The key to knowledge is not to rely on others to teach you it.
I have noticed that there does seem to be a more marked change in generation and consumption on the default locos when moving from 49% to 50% regulator - this suggests some modelling of 2 regulator valves to me. I only have very limited experience of real kettle driving but the locos I have driven were fairly noticable when you went into second valve.
Some of the older ones like the B5 go off the consumption scale and start over, which has generally suggested that there's a broken two-valve implementation somewhere :p. There are blueprint slots for valves, can just try it.
My posts are my opinion, and should be read as such.
Variable smoke and colour change is already there with the 56xx when you change the regulator, so its not actually impossible in its current format, and smoke could be quite realistic should further research be put into it. Meshtools 0-6-0 has different smokes with multi-emitters and it responds to regulator levels so I don't see why it couldn't be done.

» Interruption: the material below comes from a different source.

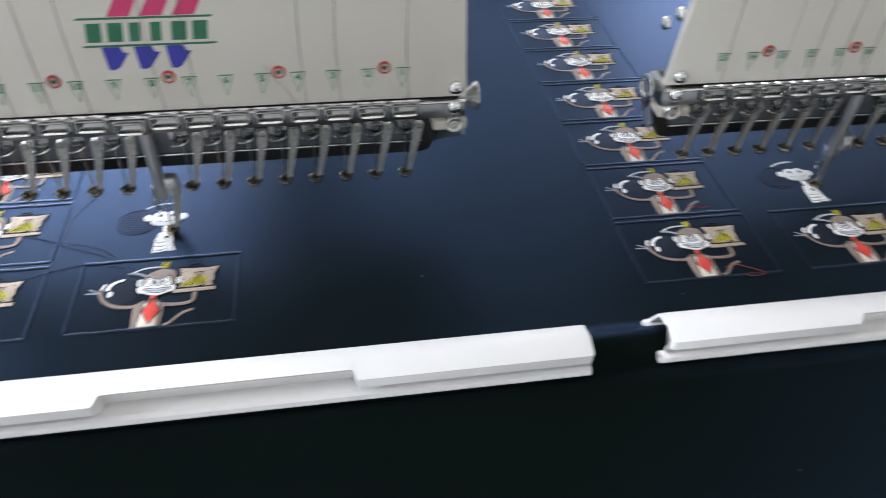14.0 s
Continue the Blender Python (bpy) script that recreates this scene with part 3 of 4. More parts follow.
for pts in ([(-0.2870, 0.1466, -0.0055), (-0.2900, 0.172, -0.006), (-0.2910, 0.203, -0.006)], [(-0.2875, 0.1450, -0.0055), (-0.2905, 0.158, -0.006)], [(-0.2905, 0.130, -0.006), (-0.2925, 0.146, -0.007)], [(-0.2920, 0.119, -0.006), (-0.2950, 0.134, -0.007)]):
    loose("frayed_thread", pts, 0.00022, T_DUSK, "dark frayed edge thread")
loose("pale_thread_end", [(-0.1755, 0.0610, 0.0212), (-0.1700, 0.0570, 0.0185)], 0.00007, DARK_THREAD, "short dark thread on the clamp")


def chalk_material():
    m = bpy.data.materials.new("chalk_dust")
    m.use_nodes = True
    n, l = m.node_tree.nodes, m.node_tree.links
    b = n["Principled BSDF"]
    b.inputs["Base Color"].default_value = (0.55, 0.58, 0.65, 1)
    b.inputs["Roughness"].default_value = 0.9
    co, mp, gr = n.new("ShaderNodeTexCoord"), n.new("ShaderNodeMapping"), n.new("ShaderNodeTexGradient")
    gr.gradient_type = "QUADRATIC_SPHERE"
    mp.inputs["Scale"].default_value = (1 / 0.036, 1 / 0.0065, 1)
    l.new(co.outputs["Object"], mp.inputs["Vector"])
    l.new(mp.outputs["Vector"], gr.inputs["Vector"])
    noi = n.new("ShaderNodeTexNoise")
    noi.inputs["Scale"].default_value, noi.inputs["Detail"].default_value = 700, 5
    l.new(co.outputs["Object"], noi.inputs["Vector"])
    mul = n.new("ShaderNodeMath")
    mul.operation = "MULTIPLY"
    l.new(gr.outputs["Fac"], mul.inputs[0])
    l.new(noi.outputs["Fac"], mul.inputs[1])
    mul2 = n.new("ShaderNodeMath")
    mul2.operation, mul2.inputs[1].default_value = "MULTIPLY", 0.22
    l.new(mul.outputs[0], mul2.inputs[0])
    l.new(mul2.outputs[0], b.inputs["Alpha"])
    return m


bm = bmesh.new()
bm.faces.new([bm.verts.new((0.036 * math.cos(a), 0.0065 * math.sin(a), 0)) for a in [2 * math.pi * i / 24 for i in range(24)]])
part("chalk_mark", bm, chalk_material(), CLOTH, "faint pale chalk streak", False, pose(0.427, -0.0425, 0.0005, 0, 0, -57))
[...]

Incidentally, the King seems to have below 50% regulator smoke which pulses out rather than one stream of smoke, well on my system anyway, I've noticed that after they fixed the smoke jittering problem recently.

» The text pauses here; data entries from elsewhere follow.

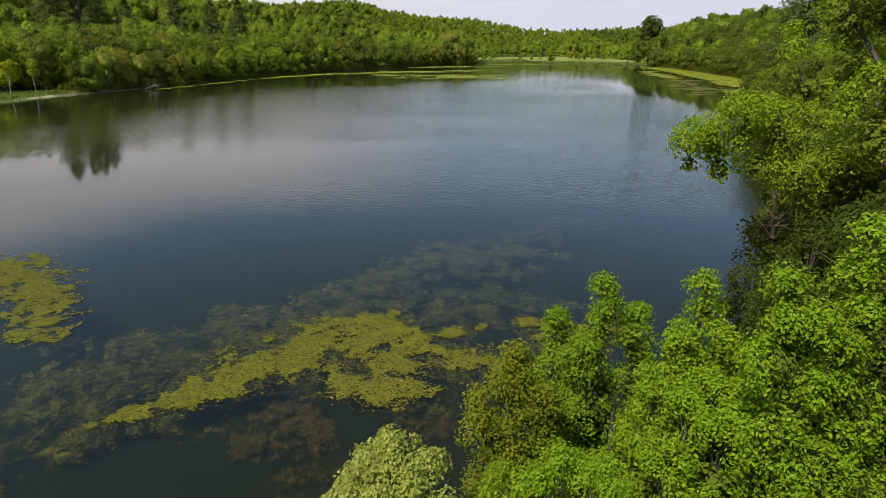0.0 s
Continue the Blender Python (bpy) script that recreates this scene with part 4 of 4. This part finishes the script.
grass_strip("pale green marsh reeds at the head of the lake", [(130, 448, 9), (100, 482, 10), (76, 498, 8)], 1.6, 1.0, 0.25, 801)
grass_strip("pale green marsh reeds at the head of the lake", [(60, 534, 9), (40, 520, 9), (30, 490, 7)], 1.6, 1.0, 0.25, 802)
grass_strip("bright green grass on a small shore meadow", [(-114, 130, 9), (-114, 142, 11), (-113, 155, 10), (-112, 168, 9), (-109, 177, 6)], 26, 0.45, 0.13, 803)
grass_strip("bright green sedge at the foot of the shore trees", [(44, 74, 2.5), (45.5, 84, 2)], 30, 0.6, 0.04, 804)
grass_strip("sedge and brush along the wooded shore", [(-92, 195, 2.0), (-87, 222, 2.0), (-84, 248, 2.5), (-72, 288, 2.5), (-50, 327, 2.5), (-20, 374, 2.5)], 5, 0.7, 0.08, 805)


def dead_branches(name, label, x, y, z, spread, count, seed, mat, thick, way=(1, 0.15, 0.12)):
    rng = np.random.default_rng(seed)
    b = Build()
    main = wander(rng, -np.array(way) * spread, np.array(way) * spread, 7, 0.2)
    b.add(*tube(main, np.linspace(thick, thick * 0.4, 7), 6))
    for i in range(count):
        s = main[rng.integers(1, 6)]
        e = s + rng.normal(size=3) * spread * np.array([0.5, 0.5, 0.45]) + np.array([0, 0, 0.2 * spread])
        b.add(*tube(wander(rng, s, e, 5, 0.35), np.linspace(thick * 0.45, thick * 0.1, 5), 4))
    ob = new(name, b.mesh(name, [mat]))
    ob.location = (x, y, z)
    tagged(ob, label, "deadwood")


dead_branches("fallen_branch", "bleached fallen branch lying on the lake shore", -88.6, 199.5, 0.3, 2.0, 12, 901, DEADWOOD, 0.13)
dead_branches("fallen_branch", "bleached fallen branch lying on the lake shore", -97.5, 186.0, 0.3, 1.8, 7, 902, DEADWOOD, 0.12)
dead_branches("dead_branch", "bare tangled dead branches hanging below the tall tree", 10.9, 19.9, 8.3, 1.0, 30, 903, TWIG, 0.025, (0.12, 0.0, -1.0))


def birch(x, y, top, seed):
    rng = np.random.default_rng(seed)
    z = height_at(x, y)
    H = top - z
    b, c, lr = crown(rng, H * 0.2, H * 0.45, H, 12, 700, 0.5, 0.0)
    t = trunk_build(rng, H * 0.9, 0.10, c[:3], 6)
    base = new("birch_tree")
    base.location = (x, y, z - 0.1)
    part("trunk", t.mesh("trunk", [PALE_BARK]), base, "pale bare birch trunk")
    part("crown", b.mesh("crown", [LEAF[1]]), base)
    tagged(base, "slender birch with a pale trunk beside the shore meadow", "tree", "birches by the meadow")


PALE_BARK = bark_material("pale_bark", (0.30, 0.28, 0.25), (0.62, 0.60, 0.55))
birch(-108.5, 174.5, 10.0, 911)
birch(-113.0, 171.0, 11.0, 912)
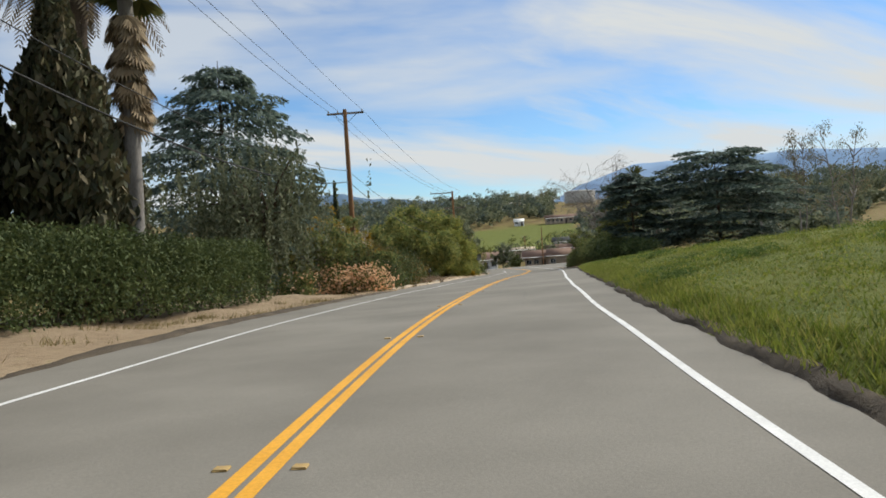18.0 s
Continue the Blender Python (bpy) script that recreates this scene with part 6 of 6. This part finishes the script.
# carport and hedge end on the right of the turning
t = thing("carport", "dark flat-roofed carport beside the road", "carport", (222.5, 193.5, gz(222.5, 193.5)), 22)
part("roof", Geo().box((0, 0, 2.3), (5.6, 4.5, 0.25), 0, 0.03), DARK_WOOD, t)
for sx in (-2.4, 0, 2.4):
    for sy in (-1.9, 1.9):
        part("column", Geo().box((sx, sy, 1.1), (0.14, 0.14, 2.4)), DARK_WOOD, t)
part("back_wall", Geo().box((0, 2.1, 1.1), (5.4, 0.12, 2.3)), DARK_WOOD, t)

# ---- raised markers and bicycle symbols on the road ----
mk = Geo().box((0, 0, 0.008), (0.1, 0.1, 0.018), 0, 0.006).mesh("marker", MARKER)
for k, s in enumerate(np.concatenate([np.arange(26, 143, 7.32), np.arange(164, 340, 7.32)])):
    for sd in (-0.26, 0.26):
        ob = tagged(new("road_marker", mk), "small yellow raised reflector beside the centre line", "road marker", "raised road markers")
        p = at(s, float(centre(s)) + sd)
        q = at(s + 1)
        ob.matrix_basis = pose(p[0], p[1], p[2], 0, 0, math.degrees(math.atan2(*(q - at(s))[[1, 0]])))


def painted(g, s0, d0, flip, strokes, w=0.06):
    """Lay strokes (lines in metres along and across the lane) on the road."""
    for line in strokes:
        for (a0, b0), (a1, b1) in zip(line[:-1], line[1:]):
            dx, dy = a1 - a0, b1 - b0
            l = math.hypot(dx, dy)
            nx, ny = -dy / l * w / 2, dx / l * w / 2
            ex, ey = dx / l * w * 0.3, dy / l * w * 0.3
            v = []
            for a, b in ((a0 - ex - nx, b0 - ey - ny), (a1 + ex - nx, b1 + ey - ny), (a1 + ex + nx, b1 + ey + ny), (a0 - ex + nx, b0 - ey + ny)):
                v.append(at(s0 + flip * a, d0 + flip * b, P))
            g.add(v, [(0, 1, 2, 3)] if flip > 0 else [(0, 1, 2, 3)])
    return g


def loop(a, b, ra, rb, n=18):
    return [(a + ra * math.cos(k * 2 * math.pi / n), b + rb * math.sin(k * 2 * math.pi / n)) for k in range(n + 1)]


BIKE = [loop(-0.0, -0.5, 0.36, 0.36), loop(0.0, 0.55, 0.36, 0.36), [(0, -0.5), (0.62, -0.2), (0.05, 0.05), (0, -0.5)], [(0.62, -0.2), (0.6, 0.38), (0.05, 0.05)], [(0, 0.55), (0.78, 0.32)], [(0.72, -0.32), (0.74, -0.06)], [(0.78, 0.32), (0.86, 0.14)]]
BIKE = [[(a * 1.9, -b * 0.56) for a, b in ln] for ln in BIKE]
CHEV = [[(1.95, -0.5), (2.35, 0), (1.95, 0.5)], [(2.35, -0.5), (2.75, 0), (2.35, 0.5)]]
for s, d, fl in ((51.3, 2.5, 1), (57.0, -2.35, -1), (130.2, 2.4, 1), (135.6, -2.3, -1), (204.9, 2.15, 1), (209.8, -2.4, -1), (314.2, 2.15, 1), (320.2, -2.02, -1)):
    tagged(setting("bicycle_symbol", painted(Geo(), s, d, fl, BIKE + CHEV), WHITE_PAINT, "white painted bicycle with two chevrons on the road", "road marking"), group="bicycle symbols")
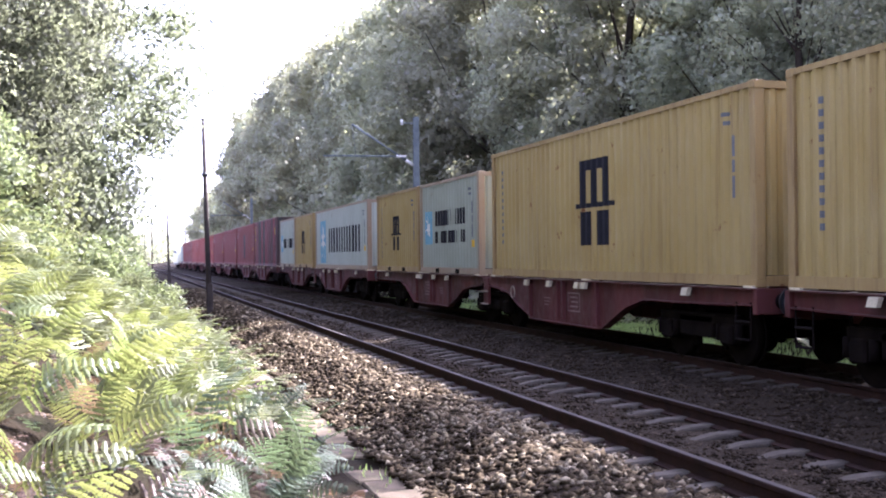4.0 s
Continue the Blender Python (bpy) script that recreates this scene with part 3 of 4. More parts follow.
def container(label, mat, length=12.192, height=2.896, reefer=False, doors_rear=False, rear_mat=None, frame_mat=None):
    """A freight container, its base centred on the origin and its rear end towards -y. Returns the thing and its near side's profile."""
    ob = thing("freight_container", label, "container", "containers on the train")
    fm = frame_mat or mat
    h, l2 = height, length / 2
    y0, y1 = -l2 + 0.15, l2 - 0.15
    zb, zt = (0.17, h - 0.075)
    if reefer:
        prof = [(y0, 0.0), (y1, 0.0)]
        zz = [(zb, 0.02), (0.24, 0.02), (0.26, 0.0), (0.36, 0.0), (0.38, 0.02), (0.44, 0.02), (0.46, 0.0), (0.56, 0.0), (0.58, 0.02), (0.62, 0.02), (0.64, 0.006), (zt, 0.006)]
        for s, nm in ((-1, "side_wall"), (1, "side_wall")):
            bm = bmesh.new()
            prev = None
            for z, d in zz:
                x = s * (W2 - 0.008 - d)
                cur = (bm.verts.new((x, y0, z)), bm.verts.new((x, y1, z)))
                if prev:
                    bm.faces.new((prev[0], prev[1], cur[1], cur[0]))
                prev = cur
            part(nm, bm, mat, ob, "smooth white insulated panel with ribs along its foot")
    else:
        prof = side_profile(y0, y1)
        part("side_wall", sheet(prof, lambda u, d, z: (-W2 + 0.008 + d, u, z), zb, zt), mat, ob, "corrugated steel side sheet")
        part("side_wall", sheet(prof, lambda u, d, z: (W2 - 0.008 - d, u, z), zb, zt), mat, ob, "corrugated steel side sheet")
    ep = side_profile(-W2 + 0.12, W2 - 0.12, 0.25, 0.04, 0.05)
    part("end_wall", sheet(ep, lambda u, d, z: (u, l2 - 0.03 - d, z), zb, zt), mat, ob, "corrugated end sheet")
    if reefer:
        part("end_wall", boxes((-W2 + 0.1, W2 - 0.1, -l2 + 0.35, -l2 + 0.4, 0.15, h - 0.1)), mat, ob)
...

But on a more simplistic front, the smoke texture could do with being updated and looking abit more "smokey" yet not to heavy on performance, since hte main issue is if you make it to, how to put it, dusty and particle like it causes considerable performance drop, however it done right you can get a pretty nice effect.
bdy26 wrote:I have noticed that there does seem to be a more marked change in generation and consumption on the default locos when moving from 49% to 50% regulator - this suggests some modelling of 2 regulator valves to me. I only have very limited experience of real kettle driving but the locos I have driven were fairly noticable when you went into second valve.
B
Maybe this is going back to EA RailSim, but ISTR a mention somewhere a of a simpling valve being in operation below 50% regulator - which would tie in with the sudden drop in steam consumption above this point.